26. Are awards rendered in IACT arbitrations enforceable outside Japan?
Yes. Awards in IACT arbitrations are generally enforceable outside Japan.
27. Does IACT scrutinize the Tribunal’s award?
Yes. Pursuant to Article 40 of the IACT Rules, the parties will have the opportunity to request substantive scrutiny by an expanded panel of arbitrators who did not participate in deciding the original award. This supervisory panel will consist of one former leading official from each region—USA, Japan, China, Korea, Europe—thus ensuring diverse scrutiny of any arbitration award to prevent major prejudicial errors. Using this procedure the parties can point out any instance of a serious oversight of fact or law, in its view, that should be corrected.
28. What are the differences among arbitration, mediation, expert determination-arbitration, and expert determination?
In arbitration, the arbitrator looks at the details of a dispute and makes a decision. Once the arbitrator has arrived at a decision, it is binding on parties, regardless of whether the parties agree with it. It is therefore similar to the way a court case is decided by a judge.

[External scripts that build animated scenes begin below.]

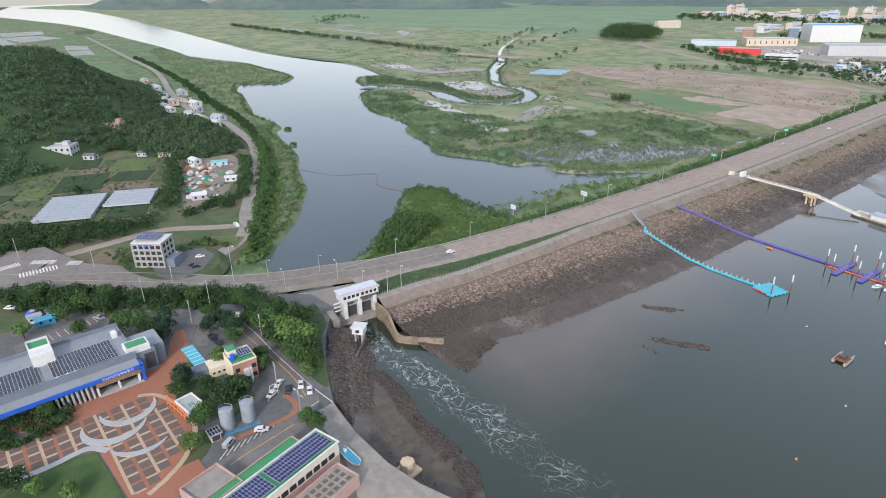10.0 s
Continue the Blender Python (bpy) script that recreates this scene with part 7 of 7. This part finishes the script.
cube_part("tower", (-9, -6, 0, 9, 6, 22), P["blue_grey"], gb)
patch("factory_yard", [(-720, 1000), (-620, 1010), (-560, 1180), (-680, 1260), (-790, 1150), (-840, 1020)], F + 0.1, M["land"], smooth=False, label="paved factory yards with parked cars", category="yard")
p, _ = scatter([(-740, 1040), (-680, 1030), (-650, 1060), (-740, 1120), (-780, 1080)], 32, 611)
for k, (x, y) in enumerate(p):
    copy_thing(car_kit[k % 3], pose(x, y, F + 0.1, 0, 0, 30 + 90 * (k % 2)))
for name, zone, count, r0, r1 in (("factory_trees", [(-720, 900), (-640, 905), (-560, 900), (-560, 880), (-650, 870), (-730, 885)], 60, 3, 5), ("factory_trees", [(-880, 1000), (-800, 940), (-700, 900), (-720, 890), (-880, 970)], 60, 3, 5), ("factory_trees", [(-900, 1250), (-820, 1350), (-700, 1400), (-600, 1380), (-700, 1450), (-900, 1400)], 120, 4, 7),
                                  ("plots_trees", [(-560, 880), (-450, 880), (-420, 960), (-520, 1000)], 60, 2, 4)):
    p, rng2 = scatter(zone, count, count + 700)
    clumps(name, p, rng2, F - 0.5, r0, r1, 46, 1.9, LEAF["dark"], "dark trees between the factories")
patch("allotments", [(-640, 1060), (-600, 900), (-430, 860), (-380, 900), (-370, 960), (-425, 1050), (-520, 1150), (-620, 1130)], F + 0.06, M["land"], rough=5, label="mixed yards and allotments near the harbour corner", category="yard")
rng = random.Random(77)
ALLOT = [(-620, 1050), (-590, 920), (-440, 880), (-390, 910), (-385, 960), (-440, 1040), (-520, 1120)]
p, _ = scatter(ALLOT, 26, 613)
for k, (x, y) in enumerate(p):
    w, d = rng.uniform(14, 34), rng.uniform(8, 16)
    q = Matrix.Rotation(radians(30 + rng.uniform(-8, 8)), 2)
    patch("garden_plot", [tuple(Vector((x, y)) + q @ Vector(v)) for v in ((-w, -d), (w, -d), (w, d), (-w, d))], F + 0.12 + 0.006 * k, M[("weedy", "grass", "meadow", "verge", "lawn", "soil")[k % 6]], smooth=False, label="small rectangular garden plot", category="plot")
shed_kit = {}
p, _ = scatter(ALLOT, 36, 614)
for k, (x, y) in enumerate(p):
    key = (("white", "pale"), ("grey", "blue"), ("beige", "grey"), ("pale_blue", "dark"), ("grey", "pale"))[k % 5]
    m = pose(x, y, F + 0.1, 0, 0, 30 + rng.choice((0, 90)) + rng.uniform(-12, 12))
    if key in shed_kit:
        copy_thing(shed_kit[key], m)
    else:
        shed_kit[key] = building("shed_house", x, y, F + 0.1, 30, rng.uniform(8, 15), rng.uniform(4, 7), rng.uniform(2.6, 3.8), *key, "low %s shed with %s roof among the plots" % (key[0].replace("_", " "), key[1]), 0, 0, "sheds near the harbour corner", False, True)
p, _ = scatter(ALLOT, 26, 615)
for k, (x, y) in enumerate(p):
    copy_thing(car_kit[k % 3], pose(x, y, F + 0.12, 0, 0, 30 + 90 * (k % 2)))
p, rng2 = scatter(ALLOT, 150, 616)
clumps("allotment_trees", p, rng2, F - 0.3, 1.0, 2.8, 40, 1.2, LEAF["mid"], "bushes and small trees between the plots")
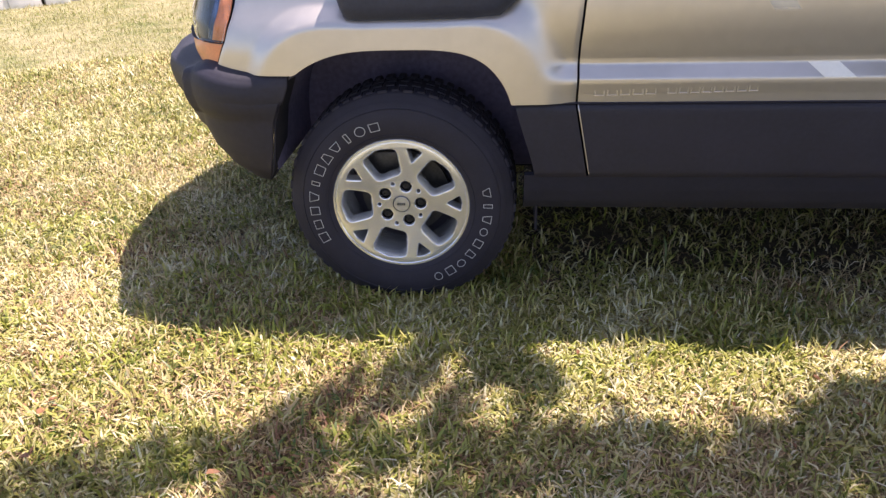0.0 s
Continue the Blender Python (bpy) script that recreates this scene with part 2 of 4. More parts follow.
WINDOW = glass("tinted_window_glass", (0.07, 0.10, 0.17), ior=2.0, film=(0.50, 0.66, 1.0))
LENS = glass("clear_lamp_lens", (0.90, 0.95, 1.0), ior=1.13)


# ---- mesh helpers ----
def part(name, bm, mat, parent=None, label="", smooth=True, angle=35):
    """Link a bmesh (or a mesh) as one object, under parent if given."""
    if isinstance(bm, bpy.types.Mesh):
        me = bm
    else:
        me = bpy.data.meshes.new(name)
        bmesh.ops.recalc_face_normals(bm, faces=bm.faces)
        bm.to_mesh(me)
        bm.free()
    if mat:
        me.materials.clear()
        me.materials.append(mat)
    if smooth:
        me.polygons.foreach_set("use_smooth", [True] * len(me.polygons))
        me.set_sharp_from_angle(angle=radians(angle))
    ob = new(name, me)
    ob.parent = parent
    if label:
        tagged(ob, label)
    return ob


def empty(name, m=None):
    ob = new(name)
    ob.empty_display_size = 0.1
    if m is not None:
        ob.matrix_world = m
    return ob


def box(x0, y0, z0, x1, y1, z1, bevel=0.0, bm=None, m=None, segs=2):
    bm = bm or bmesh.new()
    r = bmesh.ops.create_cube(bm, size=1)["verts"]
    t = Matrix.Translation(((x0 + x1) / 2, (y0 + y1) / 2, (z0 + z1) / 2)) @ Matrix.Diagonal((x1 - x0, y1 - y0, z1 - z0, 1))
    bmesh.ops.transform(bm, matrix=(m @ t) if m is not None else t, verts=r)
    if bevel:
        ed = list({e for v in r for e in v.link_edges})
        bmesh.ops.bevel(bm, geom=ed, offset=bevel, segments=segs, affect="EDGES", profile=0.5)
    return bm


def lathe(profile, n=64, bm=None, closed=False):
    """Turn (radius, y) points round the y axis."""
    bm = bm or bmesh.new()
    rings = []
    for r, y in profile:
        rings.append([bm.verts.new((r * math.cos(2 * math.pi * k / n), y, r * math.sin(2 * math.pi * k / n))) for k in range(n)])
    pairs = list(zip(rings, rings[1:])) + ([(rings[-1], rings[0])] if closed else [])
    for a, b in pairs:
        for k in range(n):
            bm.faces.new((a[k], a[(k + 1) % n], b[(k + 1) % n], b[k]))
    return bm


def sheet(fn, nu, nv, thick=0.0, bm=None):
    """A grid over (u, v) in 0..1; thick gives it a back, moved along thick (a vector) or inward along +y."""
    bm = bm or bmesh.new()
    g = [[bm.verts.new(fn(i / nu, j / nv)) for j in range(nv + 1)] for i in range(nu + 1)]
    for i in range(nu):
        for j in range(nv):
            bm.faces.new((g[i][j], g[i + 1][j], g[i + 1][j + 1], g[i][j + 1]))
    if thick:
        off = Vector((0, thick, 0)) if not isinstance(thick, Vector) else thick
        h = [[bm.verts.new(g[i][j].co + off) for j in range(nv + 1)] for i in range(nu + 1)]
        for i in range(nu):
            for j in range(nv):
                bm.faces.new((h[i][j + 1], h[i + 1][j + 1], h[i + 1][j], h[i][j]))
        rim = [(i, 0) for i in range(nu)] + [(nu, j) for j in range(nv)] + [(i, nv) for i in range(nu, 0, -1)] + [(0, j) for j in range(nv, 0, -1)]
        for (a, b), (c, d) in zip(rim, rim[1:] + rim[:1]):
            bm.faces.new((g[a][b], h[a][b], h[c][d], g[c][d]))
    return bm


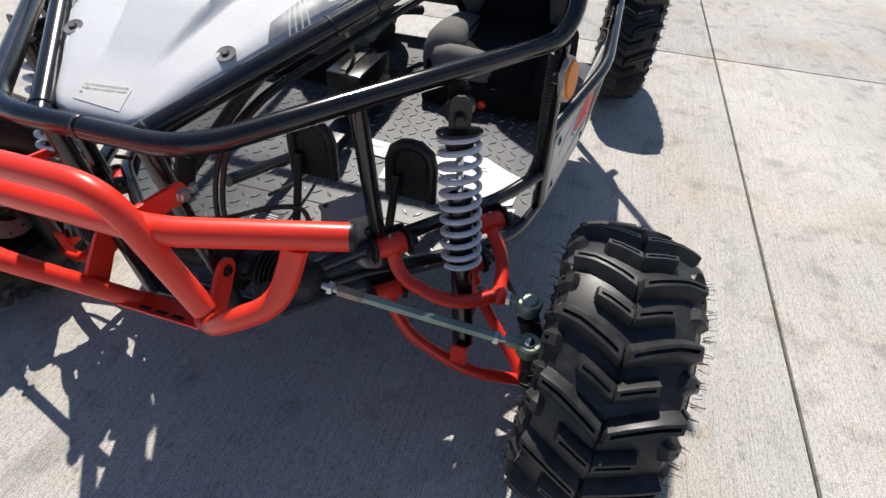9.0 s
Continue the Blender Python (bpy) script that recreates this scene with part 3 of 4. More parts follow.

But one of the primary differences is that the arbitration is not necessarily open to public inspection.
In mediation, the third-party mediator helps the parties settle their dispute through a process of negotiation, discussion, and narrowing of differences. The mediator does not issue a binding decision; instead he or she helps the parties to arrive at an agreed-upon solution. A successful mediation results in an agreement signed by the parties, not a decision by one or more arbitrators.
If the parties during an arbitration request mediation assistance, IACT will have the capacity to suggest or supply qualified mediators to assist the parties toward settlement.
Expert determination is a focused and speedy procedure in which a well-qualified neutral expert hears a case and makes a determination on the question submitted to it. A determination is binding only when it is based on the parties’ agreement to submit to an expert determination.
Expert determination-arbitration is a relatively focused and speedy procedure which combines benefits of expert determination and arbitration.